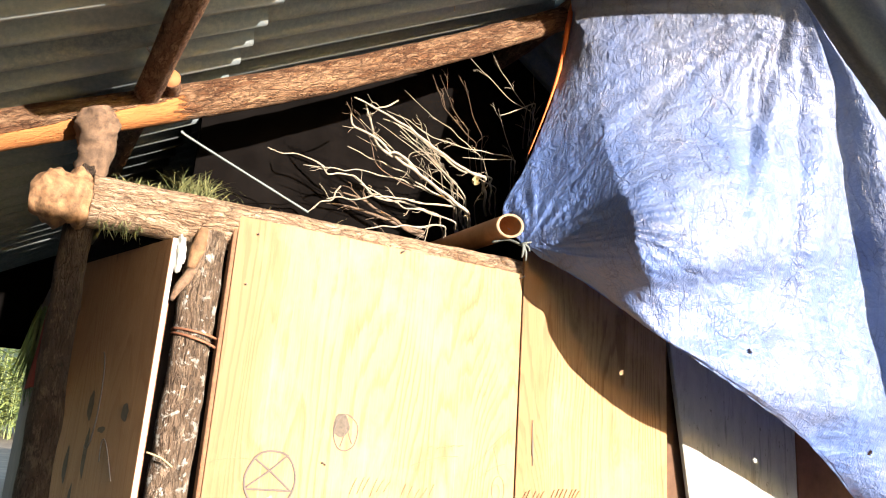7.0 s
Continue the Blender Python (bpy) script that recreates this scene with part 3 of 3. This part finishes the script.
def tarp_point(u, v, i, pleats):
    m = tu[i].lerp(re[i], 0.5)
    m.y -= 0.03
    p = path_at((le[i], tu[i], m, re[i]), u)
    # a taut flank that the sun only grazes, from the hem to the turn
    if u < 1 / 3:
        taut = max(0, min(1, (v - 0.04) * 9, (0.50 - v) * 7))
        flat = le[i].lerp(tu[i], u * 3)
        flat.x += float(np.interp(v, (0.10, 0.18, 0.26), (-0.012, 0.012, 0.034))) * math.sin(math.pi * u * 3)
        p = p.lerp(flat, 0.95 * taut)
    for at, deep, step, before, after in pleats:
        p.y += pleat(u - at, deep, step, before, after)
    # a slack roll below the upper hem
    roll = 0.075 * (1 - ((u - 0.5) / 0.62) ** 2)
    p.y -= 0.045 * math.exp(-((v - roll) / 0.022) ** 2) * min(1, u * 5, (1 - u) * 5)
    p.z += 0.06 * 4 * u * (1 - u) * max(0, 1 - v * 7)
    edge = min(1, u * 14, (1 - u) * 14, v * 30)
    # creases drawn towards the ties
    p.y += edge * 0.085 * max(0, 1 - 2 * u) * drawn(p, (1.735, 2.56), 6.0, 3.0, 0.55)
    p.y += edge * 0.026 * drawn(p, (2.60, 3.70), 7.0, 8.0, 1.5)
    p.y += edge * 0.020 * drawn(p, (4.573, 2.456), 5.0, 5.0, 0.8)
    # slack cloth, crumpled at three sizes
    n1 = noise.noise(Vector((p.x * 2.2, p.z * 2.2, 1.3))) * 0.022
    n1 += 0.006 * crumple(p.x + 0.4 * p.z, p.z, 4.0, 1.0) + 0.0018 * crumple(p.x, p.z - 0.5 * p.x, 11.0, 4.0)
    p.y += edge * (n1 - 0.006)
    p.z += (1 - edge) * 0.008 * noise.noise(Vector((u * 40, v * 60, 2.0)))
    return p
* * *
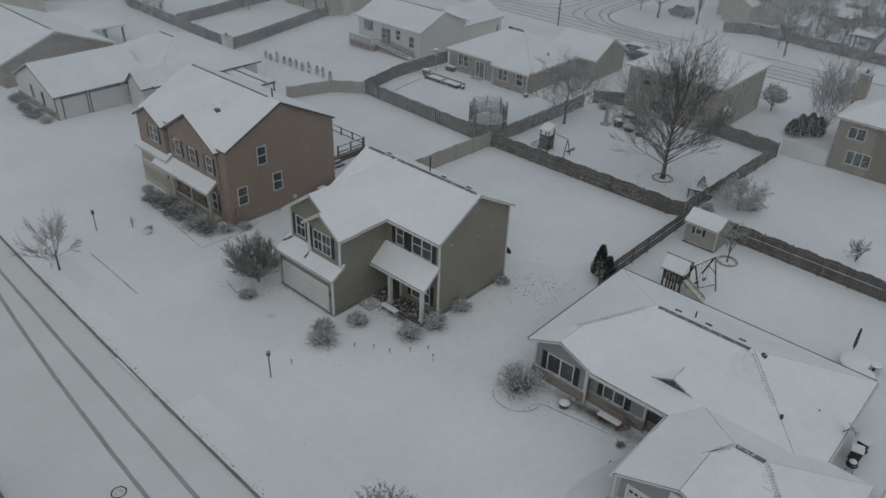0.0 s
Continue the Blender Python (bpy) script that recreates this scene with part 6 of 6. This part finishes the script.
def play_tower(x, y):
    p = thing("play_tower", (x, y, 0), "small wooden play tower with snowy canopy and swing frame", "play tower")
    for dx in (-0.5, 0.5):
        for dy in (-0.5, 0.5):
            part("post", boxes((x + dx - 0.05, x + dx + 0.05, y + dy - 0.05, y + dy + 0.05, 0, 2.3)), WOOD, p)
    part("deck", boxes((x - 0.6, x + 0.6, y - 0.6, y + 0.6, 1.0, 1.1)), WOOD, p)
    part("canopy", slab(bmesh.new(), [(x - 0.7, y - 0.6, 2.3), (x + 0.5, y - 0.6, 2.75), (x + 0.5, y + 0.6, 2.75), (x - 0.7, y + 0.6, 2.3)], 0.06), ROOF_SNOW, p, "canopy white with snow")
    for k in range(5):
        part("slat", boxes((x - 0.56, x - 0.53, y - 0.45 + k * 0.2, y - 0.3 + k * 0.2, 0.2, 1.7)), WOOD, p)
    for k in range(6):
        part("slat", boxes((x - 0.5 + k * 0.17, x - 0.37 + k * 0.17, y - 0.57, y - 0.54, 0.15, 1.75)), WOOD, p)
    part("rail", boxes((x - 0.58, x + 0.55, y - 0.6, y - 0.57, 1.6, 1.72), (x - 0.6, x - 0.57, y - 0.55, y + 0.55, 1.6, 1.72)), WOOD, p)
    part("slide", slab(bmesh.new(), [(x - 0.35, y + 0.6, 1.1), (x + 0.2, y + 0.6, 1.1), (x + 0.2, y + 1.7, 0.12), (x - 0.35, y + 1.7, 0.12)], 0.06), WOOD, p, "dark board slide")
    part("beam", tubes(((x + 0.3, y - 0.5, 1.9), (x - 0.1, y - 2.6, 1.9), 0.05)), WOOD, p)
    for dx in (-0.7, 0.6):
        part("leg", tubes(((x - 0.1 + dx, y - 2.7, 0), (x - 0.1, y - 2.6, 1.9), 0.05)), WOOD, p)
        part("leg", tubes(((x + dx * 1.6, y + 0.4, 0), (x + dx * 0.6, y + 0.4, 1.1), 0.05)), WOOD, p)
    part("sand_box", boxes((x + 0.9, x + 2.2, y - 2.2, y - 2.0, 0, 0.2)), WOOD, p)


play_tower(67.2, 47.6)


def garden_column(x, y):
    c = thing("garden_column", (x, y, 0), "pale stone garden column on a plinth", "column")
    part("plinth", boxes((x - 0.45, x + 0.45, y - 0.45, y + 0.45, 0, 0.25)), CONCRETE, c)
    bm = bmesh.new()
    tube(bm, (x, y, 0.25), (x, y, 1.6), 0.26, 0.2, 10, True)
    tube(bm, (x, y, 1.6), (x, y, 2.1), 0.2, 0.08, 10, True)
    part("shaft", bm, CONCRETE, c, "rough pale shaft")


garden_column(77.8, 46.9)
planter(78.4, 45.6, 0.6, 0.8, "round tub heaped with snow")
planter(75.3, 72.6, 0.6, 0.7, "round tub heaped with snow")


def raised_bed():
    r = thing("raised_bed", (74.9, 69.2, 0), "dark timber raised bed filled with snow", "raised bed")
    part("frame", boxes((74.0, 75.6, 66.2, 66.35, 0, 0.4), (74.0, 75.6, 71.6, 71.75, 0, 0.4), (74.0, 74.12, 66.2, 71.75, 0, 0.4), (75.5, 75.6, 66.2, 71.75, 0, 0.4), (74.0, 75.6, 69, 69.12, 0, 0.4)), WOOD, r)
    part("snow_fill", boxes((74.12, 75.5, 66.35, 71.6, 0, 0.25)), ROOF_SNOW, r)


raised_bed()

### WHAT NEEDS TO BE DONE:
Copy out every line where the word "Python" occurs.

### PROBLEM SOLUTION:
Continue the Blender Python (bpy) script that recreates this scene with part 3 of 3. This part finishes the script.
Continue the Blender Python (bpy) script that recreates this scene with part 6 of 6. This part finishes the script.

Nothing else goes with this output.